Unraveling the relationships between chemical bonding and thermoelectric properties: n-type ABO3 perovskites

Abstract

Establishing the relationships between chemical bonding and functional properties is at the core of condensed matter and materials science and is key to the rational design of novel materials. High-throughput (HTP) studies provide an opportunity to explore large sets of materials thereby enabling a global view of relationships between bonding and properties. Here we use HTP methods to investigate ABO₃ cubic perovskites for n-type thermoelectric properties. Of the 313 ABO₃ entries investigated, 46 are found to have a finite band gap and meet the lattice stability criterion. Four distinctly different structures of conduction band minima (CBMs) are identified. These are based on classification by the band degeneracy and location of the band edge. These four types of CBMs arise from four different types of chemical bonding; compounds with triply degenerate CBMs from B-site t_2g orbitals have both the largest density of states near the CBM and the most favorable Pisarenko curves.

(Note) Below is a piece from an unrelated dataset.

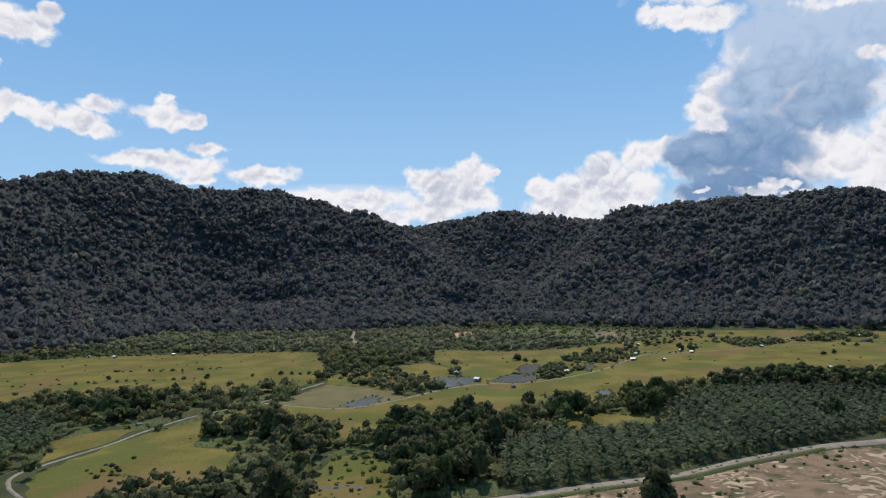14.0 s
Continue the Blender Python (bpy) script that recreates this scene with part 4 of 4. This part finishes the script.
clump_in("shrub_thicket", BUSH_BLOCK, 3.6, (1.8, 3.6), (1.9, 3.0), 18, M_BUSH, 50, "dense green thicket between the roads")
clump_in("shrub_thicket", [(-125, 272), (-100, 282), (-90, 304), (-70, 326), (-44, 342), (40, 332), (70, 290), (10, 190), (-60, 222), (-112, 255)], 5.2, (2.6, 5.5), (2.4, 3.8), 16, M_WOODS, 52, "dark green thicket below the clearing")
clump_in("shrub_thicket", [(-160, 404), (-128, 402), (-112, 404), (-100, 419), (-78, 408), (-50, 390), (-38, 405), (-68, 421), (-100, 422), (-128, 429), (-155, 425)], 4.6, (3.5, 8.0), (2.4, 4.0), 18, M_FOREST, 53, "dark green trees at the foot of the outcrops")
clump_in("shrub_thicket", FRESH_SCRUB, 3.6, (1.0, 4.0), (1.3, 2.6), 16, M_FRESH, 54, "bright green bushes between spur road and soil")
clump_in("shrub_thicket", [(-68, -249), (-82, -271), (-111, -273), (-116, -242), (-127, -218), (-104, -203), (-70, -205)], 3.6, (1.2, 3.6), (1.6, 2.8), 24, M_FRESH, 55, "bright green bushes beside the bare earth")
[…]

They also possess the best electrical transport properties including consideration of the relaxation times from the deformation potential approximation. When the calculated electrical transport properties are combined with the lattice thermal conductivity, 13 ABO₃ perovskites with high ZT (ZT > 0.5) values at 700 K are identified as n-type candidates. This work demonstrates the importance of chemical bonding in determining transport properties.